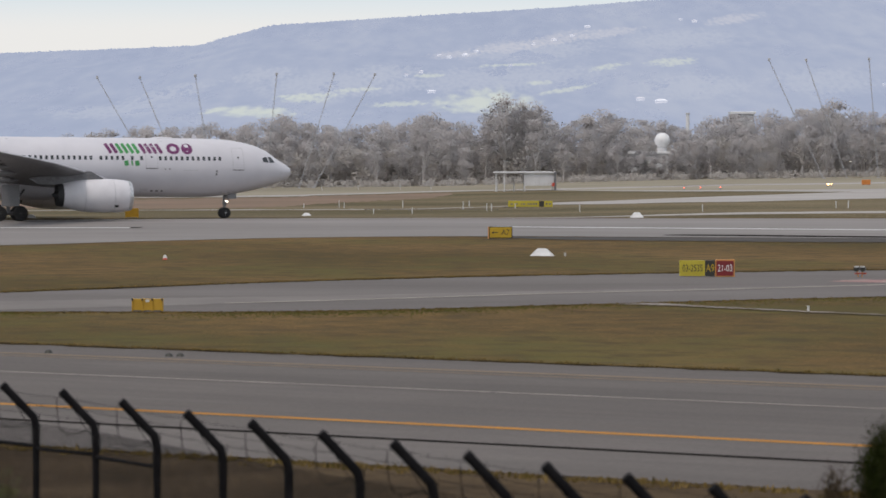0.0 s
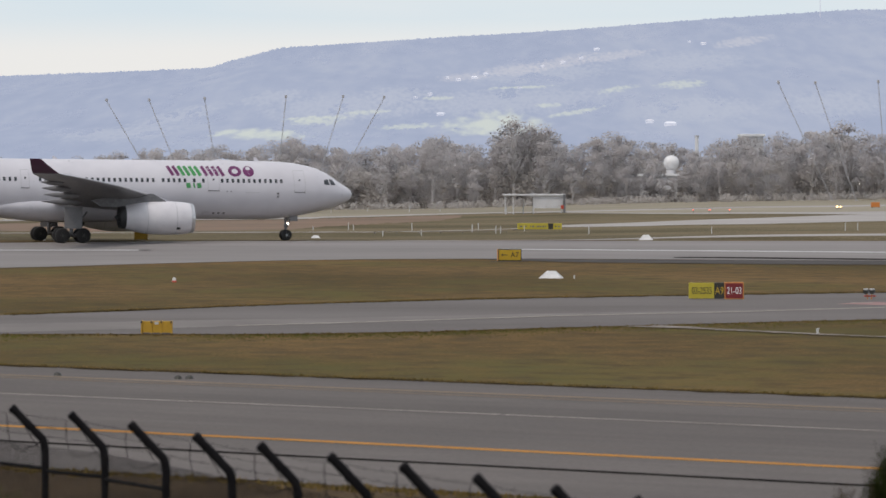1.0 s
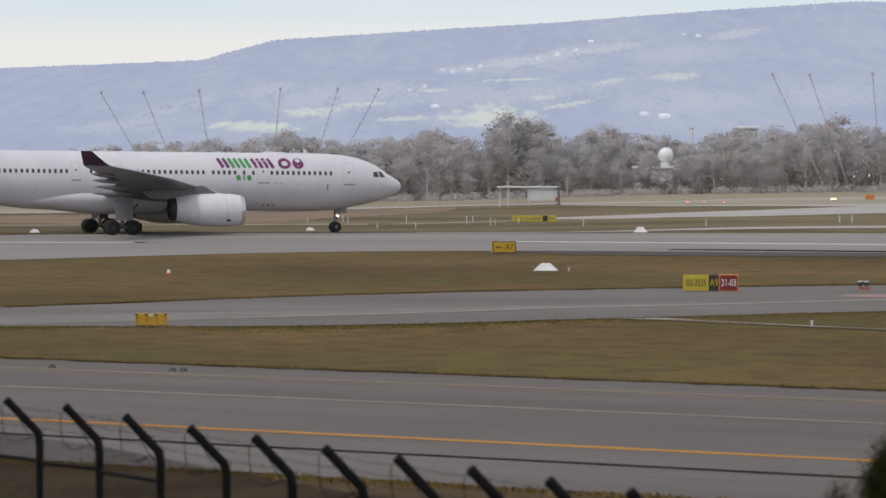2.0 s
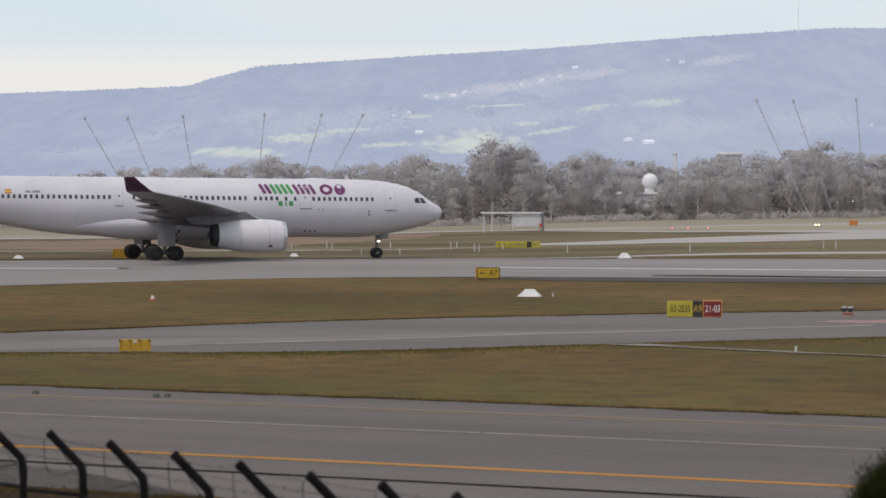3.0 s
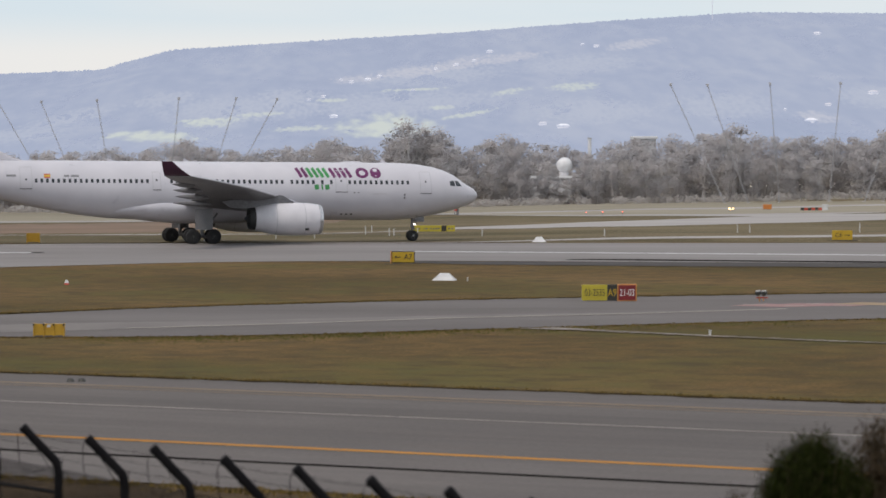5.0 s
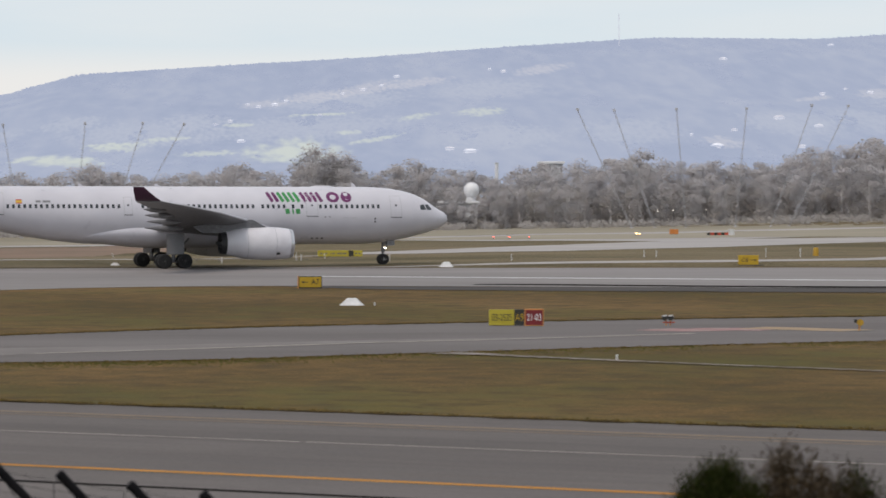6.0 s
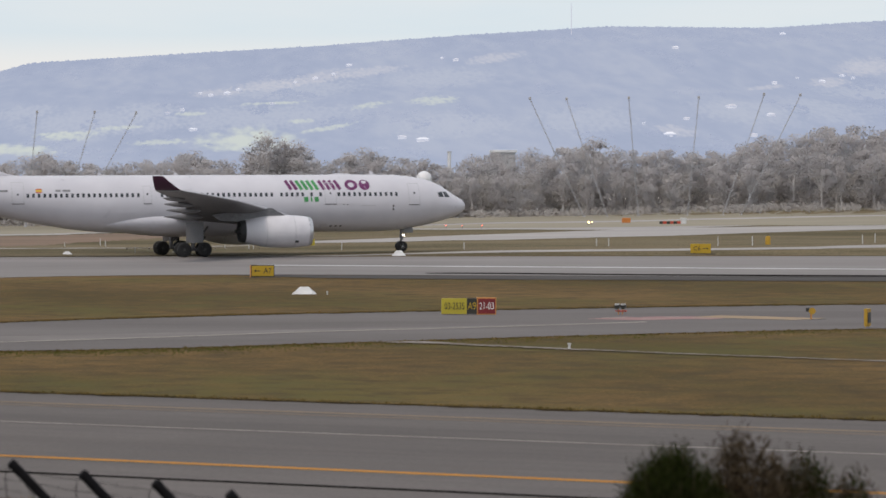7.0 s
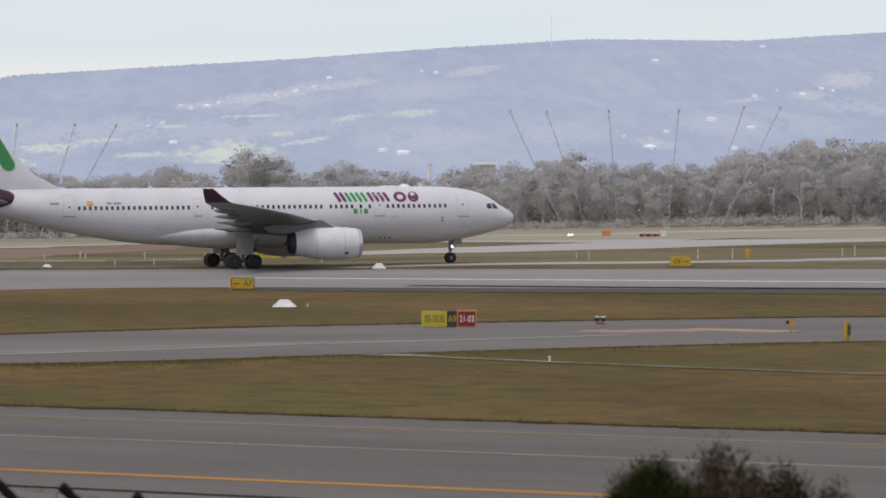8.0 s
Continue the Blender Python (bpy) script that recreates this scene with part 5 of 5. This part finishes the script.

Problem requirements: Leave out the pictures and copy the rest of the material above exactly.

Output below:
0.0 s
1.0 s
2.0 s
3.0 s
5.0 s
6.0 s
7.0 s
8.0 s
Continue the Blender Python (bpy) script that recreates this scene with part 5 of 5. This part finishes the script.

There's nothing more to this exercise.